WHAT TO WORK ON: Retype only what runs from the beginning of the data through the line with "what is given"; please omit the pictures and keep every line exact.

STORED DATA:
Start

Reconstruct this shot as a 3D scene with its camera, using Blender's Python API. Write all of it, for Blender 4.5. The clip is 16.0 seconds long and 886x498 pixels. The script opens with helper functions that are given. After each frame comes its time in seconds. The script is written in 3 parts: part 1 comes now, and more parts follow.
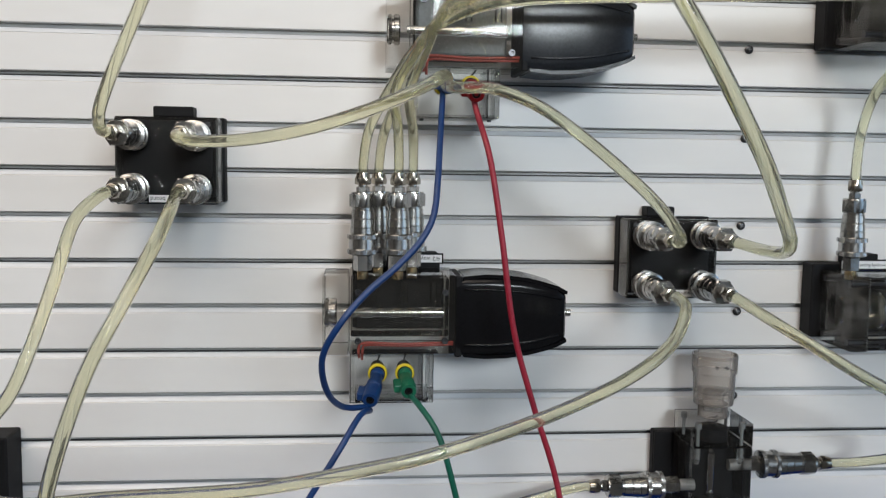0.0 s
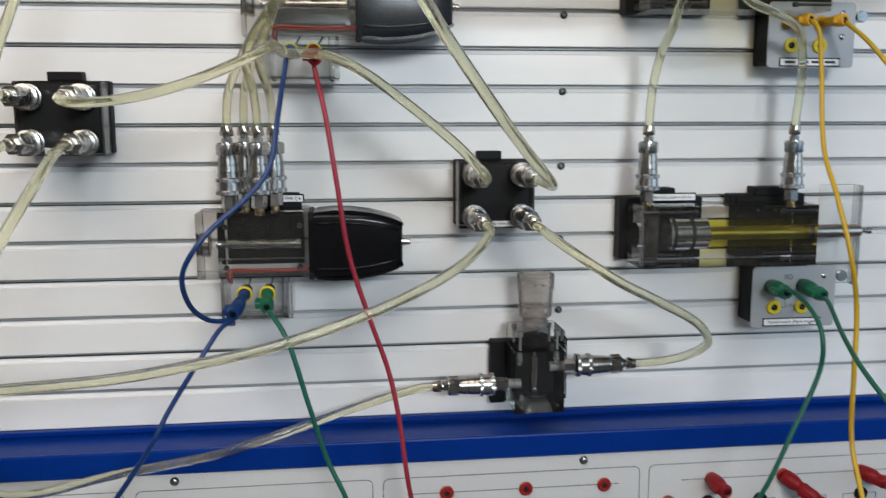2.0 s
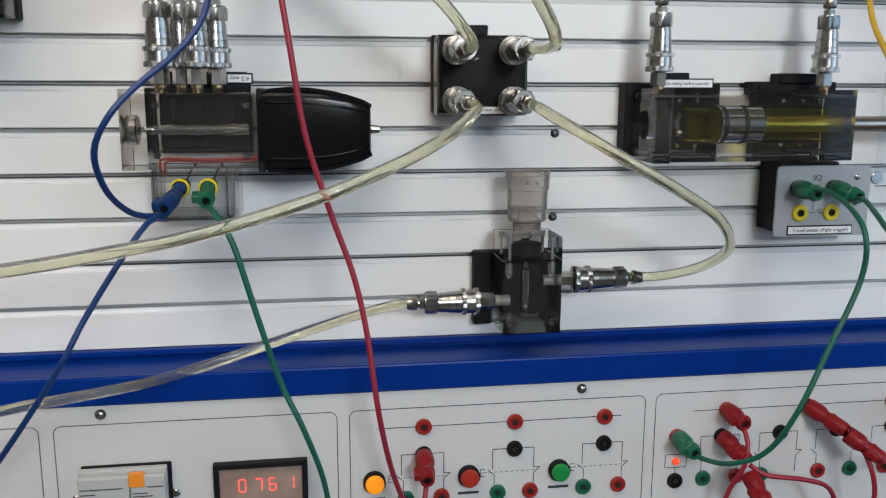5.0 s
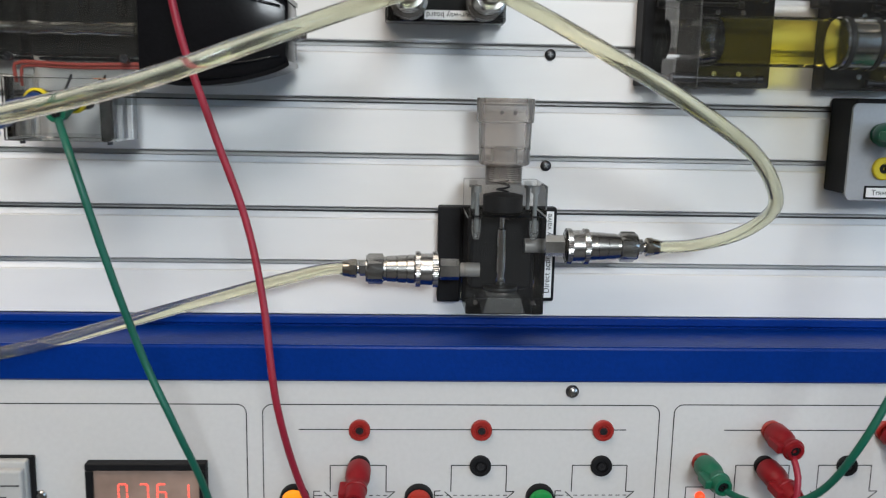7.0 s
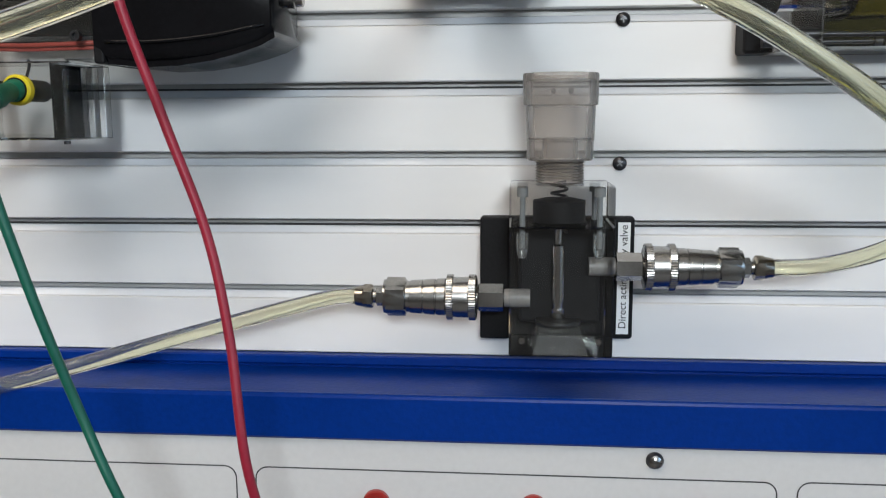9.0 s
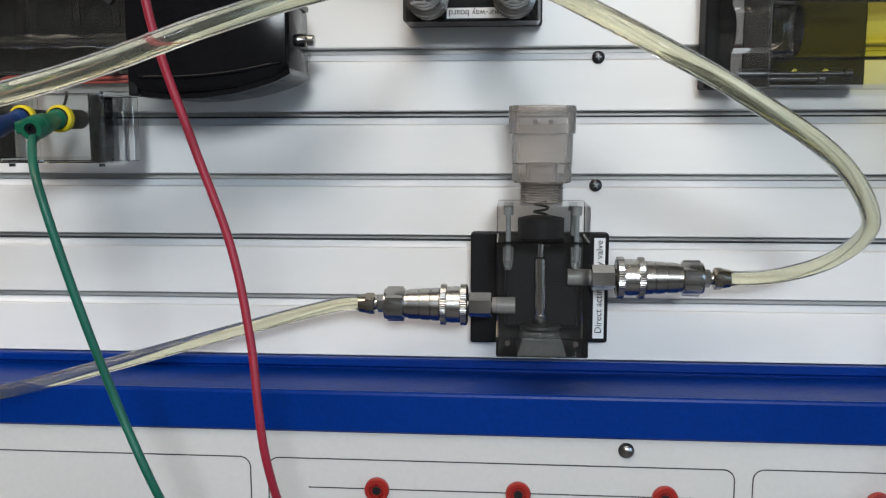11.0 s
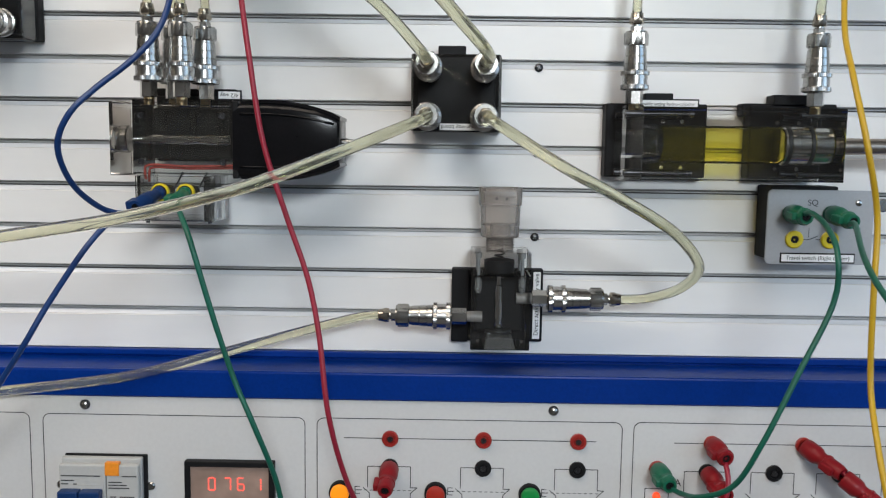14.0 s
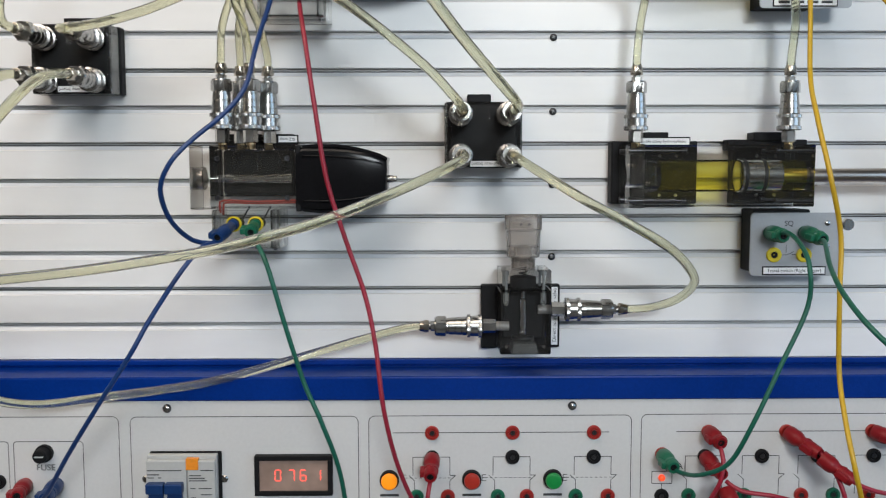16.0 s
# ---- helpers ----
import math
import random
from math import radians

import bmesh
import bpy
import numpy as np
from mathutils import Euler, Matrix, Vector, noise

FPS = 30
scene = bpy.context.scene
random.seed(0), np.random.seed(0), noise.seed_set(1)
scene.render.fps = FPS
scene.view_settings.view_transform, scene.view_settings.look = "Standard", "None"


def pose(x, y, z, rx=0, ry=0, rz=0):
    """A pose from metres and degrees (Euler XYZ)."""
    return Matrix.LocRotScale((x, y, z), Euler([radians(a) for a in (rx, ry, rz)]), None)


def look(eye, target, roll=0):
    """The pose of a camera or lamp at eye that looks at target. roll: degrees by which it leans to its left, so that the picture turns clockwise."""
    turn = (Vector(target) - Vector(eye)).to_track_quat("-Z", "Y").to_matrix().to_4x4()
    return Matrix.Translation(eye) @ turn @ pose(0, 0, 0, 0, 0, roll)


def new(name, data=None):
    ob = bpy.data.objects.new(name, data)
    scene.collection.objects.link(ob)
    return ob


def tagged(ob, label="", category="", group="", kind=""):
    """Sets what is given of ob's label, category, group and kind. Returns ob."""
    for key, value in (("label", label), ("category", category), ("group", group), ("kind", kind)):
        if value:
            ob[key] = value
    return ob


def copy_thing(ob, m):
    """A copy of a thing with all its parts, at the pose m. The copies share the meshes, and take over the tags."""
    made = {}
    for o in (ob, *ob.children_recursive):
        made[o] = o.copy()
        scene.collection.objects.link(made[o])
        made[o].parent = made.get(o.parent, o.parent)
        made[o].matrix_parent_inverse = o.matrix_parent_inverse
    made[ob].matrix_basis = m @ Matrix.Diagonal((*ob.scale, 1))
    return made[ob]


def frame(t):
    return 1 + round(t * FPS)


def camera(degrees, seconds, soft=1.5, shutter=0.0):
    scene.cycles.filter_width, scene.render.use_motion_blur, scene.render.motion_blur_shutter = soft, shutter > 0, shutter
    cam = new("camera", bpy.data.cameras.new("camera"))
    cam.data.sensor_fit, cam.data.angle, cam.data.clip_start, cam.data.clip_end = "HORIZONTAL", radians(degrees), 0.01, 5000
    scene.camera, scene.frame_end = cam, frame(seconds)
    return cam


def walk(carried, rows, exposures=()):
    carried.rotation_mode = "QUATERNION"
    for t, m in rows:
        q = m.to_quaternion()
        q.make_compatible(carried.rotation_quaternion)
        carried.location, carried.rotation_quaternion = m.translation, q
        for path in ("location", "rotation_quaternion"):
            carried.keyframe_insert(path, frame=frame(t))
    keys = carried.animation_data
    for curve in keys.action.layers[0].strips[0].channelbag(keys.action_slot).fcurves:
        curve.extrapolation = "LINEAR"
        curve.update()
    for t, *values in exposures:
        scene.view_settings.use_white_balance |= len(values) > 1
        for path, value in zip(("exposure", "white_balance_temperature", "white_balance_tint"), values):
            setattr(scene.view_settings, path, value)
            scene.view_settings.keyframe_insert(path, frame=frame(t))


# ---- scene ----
cam = camera(54.0, 16.0, 1.15, 0.5)
PATH = [
    (0, (0.093, -0.698, 0.291), (0.271, 1.285, 0.103), 0.8),
    (0.5, (0.087, -0.707, 0.288), (0.282, 1.272, 0.07), 0.5),
    (1, (0.121, -0.745, 0.291), (0.29, 1.231, 0.034), 0.7),
    (1.5, (0.162, -0.802, 0.299), (0.335, 1.17, 0.013), 0.3),
    (2, (0.186, -0.836, 0.293), (0.424, 1.128, -0.006), -0.1),
    (2.5, (0.213, -0.842, 0.277), (0.446, 1.115, -0.065), -0.9),
    (3, (0.22, -0.83, 0.262), (0.447, 1.126, -0.089), -1.1),
    (3.5, (0.209, -0.797, 0.263), (0.463, 1.156, -0.088), -0.7),
    (4, (0.191, -0.766, 0.256), (0.488, 1.181, -0.09), -0.5),
    (4.5, (0.181, -0.745, 0.235), (0.513, 1.19, -0.142), 0.1),
    (6.8, (0.307, -0.595, 0.155), (0.385, 1.372, -0.197), 0.8),
    (7, (0.308, -0.575, 0.147), (0.407, 1.392, -0.203), 1.2),
    (7.5, (0.333, -0.528, 0.14), (0.361, 1.436, -0.239), 1.1),
    (8, (0.35, -0.488, 0.126), (0.257, 1.481, -0.21), 0.3),
    (8.5, (0.345, -0.463, 0.122), (0.234, 1.508, -0.199), -0.1),
    (9, (0.354, -0.455, 0.124), (0.175, 1.515, -0.168), -0.3),
    (11.5, (0.356, -0.538, 0.133), (0.222, 1.441, -0.121), 0.1),
    (12, (0.325, -0.582, 0.142), (0.239, 1.4, -0.111), 0.6),
    (12.5, (0.302, -0.635, 0.147), (0.249, 1.353, -0.07), 0.6),
    (13, (0.296, -0.674, 0.163), (0.279, 1.314, -0.053), 0.7),
    (13.5, (0.311, -0.714, 0.177), (0.311, 1.274, -0.047), 1.0),
    (14, (0.331, -0.75, 0.172), (0.315, 1.238, -0.045), 0.8),
    (14.5, (0.339, -0.774, 0.171), (0.293, 1.214, -0.04), 0.0),
    (15, (0.337, -0.808, 0.173), (0.27, 1.181, -0.019), -0.7),
    (15.5, (0.316, -0.843, 0.179), (0.297, 1.149, 0.01), -0.5),
    (16, (0.287, -0.867, 0.185), (0.306, 1.125, 0.012), -0.1),
]
walk(cam, [(t, look(eye, target, roll)) for t, eye, target, roll in PATH],
     exposures=[(0.0, 0.10), (1.5, 0.17), (3.5, 0.21), (4.7, 0.22), (7.0, 0.46), (9.0, 0.48), (11.5, 0.46), (13.0, 0.32), (14.5, 0.31), (16.0, 0.31)])

# ---- world and light ----
world = bpy.data.worlds.new("daylight")
scene.world = world
world.use_nodes = True
sky = world.node_tree.nodes.new("ShaderNodeTexSky")
sky.sky_type, sky.sun_disc = "NISHITA", False
sky.sun_elevation, sky.sun_rotation = radians(40), radians(80)
world.node_tree.nodes["Background"].inputs["Strength"].default_value = 0.1
world.node_tree.links.new(sky.outputs[0], world.node_tree.nodes["Background"].inputs["Color"])


def area_lamp(name, m, sx, sy, watts, colour):
    lamp = bpy.data.lights.new(name, "AREA")
    lamp.shape, lamp.size, lamp.size_y, lamp.energy, lamp.color = "RECTANGLE", sx, sy, watts, colour
    ob = new(name, lamp)
    ob.matrix_world = m
    return ob


area_lamp("window_light_front", look((0.80, -3.62, 1.20), (0.45, 0.0, 0.22)), 0.90, 0.56, 63, (0.87, 0.95, 1.0))
area_lamp("window_light_right", look((2.55, -1.5, 0.40), (0.4, 0.0, 0.22)), 1.9, 1.3, 10, (0.40, 0.66, 1.0))
area_lamp("ceiling_light", pose(-0.65, -1.15, 1.57), 2.2, 1.2, 33, (1.0, 0.88, 0.77))


# ---- materials ----
def material(name, colour, rough=0.5, metal=0.0, vary=0.12, scale=30.0, fine=400.0, bump=0.05, coat=0.0, spec=0.5, stretch=(1, 1, 1), **more):
    m = bpy.data.materials.new(name)
    m.use_nodes = True
    nt = m.node_tree
    b = nt.nodes["Principled BSDF"]
    b.inputs["Roughness"].default_value, b.inputs["Metallic"].default_value = rough, metal
    b.inputs["Coat Weight"].default_value, b.inputs["Specular IOR Level"].default_value = coat, spec
    co = nt.nodes.new("ShaderNodeTexCoord")
    mp = nt.nodes.new("ShaderNodeMapping")
    mp.inputs["Scale"].default_value = stretch
    nt.links.new(co.outputs["Object"], mp.inputs["Vector"])
    big, small = nt.nodes.new("ShaderNodeTexNoise"), nt.nodes.new("ShaderNodeTexNoise")
    big.inputs["Scale"].default_value, small.inputs["Scale"].default_value = scale, fine
    big.inputs["Detail"].default_value = 4
    for n in (big, small):
        nt.links.new(mp.outputs["Vector"], n.inputs["Vector"])
    mix = nt.nodes.new("ShaderNodeMath")
    mix.operation = "ADD"
    nt.links.new(big.outputs["Fac"], mix.inputs[0])
    nt.links.new(small.outputs["Fac"], mix.inputs[1])
    ramp = nt.nodes.new("ShaderNodeMapRange")
    ramp.inputs["From Min"].default_value, ramp.inputs["From Max"].default_value = 0.6, 1.4
    ramp.inputs["To Min"].default_value, ramp.inputs["To Max"].default_value = 1 - vary, 1 + vary
    nt.links.new(mix.outputs[0], ramp.inputs["Value"])
    tint = nt.nodes.new("ShaderNodeVectorMath")
    tint.operation = "SCALE"
    tint.inputs[0].default_value = colour
    nt.links.new(ramp.outputs[0], tint.inputs["Scale"])
    nt.links.new(tint.outputs[0], b.inputs["Base Color"])
    rr = nt.nodes.new("ShaderNodeMapRange")
    rr.inputs["To Min"].default_value, rr.inputs["To Max"].default_value = rough * 0.8, min(1, rough * 1.25)
    nt.links.new(big.outputs["Fac"], rr.inputs["Value"])
    nt.links.new(rr.outputs[0], b.inputs["Roughness"])
    bp = nt.nodes.new("ShaderNodeBump")
    bp.inputs["Strength"].default_value, bp.inputs["Distance"].default_value = bump, 0.0005
    nt.links.new(small.outputs["Fac"], bp.inputs["Height"])
    nt.links.new(bp.outputs[0], b.inputs["Normal"])
    for key, value in more.items():
        b.inputs[key].default_value = value
    return m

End

RESULT FOR THIS EXERCISE:
Reconstruct this shot as a 3D scene with its camera, using Blender's Python API. Write all of it, for Blender 4.5. The clip is 16.0 seconds long and 886x498 pixels. The script opens with helper functions that are given. After each frame comes its time in seconds. The script is written in 3 parts: part 1 comes now, and more parts follow.
0.0 s
2.0 s
5.0 s
7.0 s
9.0 s
11.0 s
14.0 s
16.0 s
# ---- helpers ----
import math
import random
from math import radians

import bmesh
import bpy
import numpy as np
from mathutils import Euler, Matrix, Vector, noise

FPS = 30
scene = bpy.context.scene
random.seed(0), np.random.seed(0), noise.seed_set(1)
scene.render.fps = FPS
scene.view_settings.view_transform, scene.view_settings.look = "Standard", "None"


def pose(x, y, z, rx=0, ry=0, rz=0):
    """A pose from metres and degrees (Euler XYZ)."""
    return Matrix.LocRotScale((x, y, z), Euler([radians(a) for a in (rx, ry, rz)]), None)


def look(eye, target, roll=0):
    """The pose of a camera or lamp at eye that looks at target. roll: degrees by which it leans to its left, so that the picture turns clockwise."""
    turn = (Vector(target) - Vector(eye)).to_track_quat("-Z", "Y").to_matrix().to_4x4()
    return Matrix.Translation(eye) @ turn @ pose(0, 0, 0, 0, 0, roll)


def new(name, data=None):
    ob = bpy.data.objects.new(name, data)
    scene.collection.objects.link(ob)
    return ob


def tagged(ob, label="", category="", group="", kind=""):
    """Sets what is given of ob's label, category, group and kind. Returns ob."""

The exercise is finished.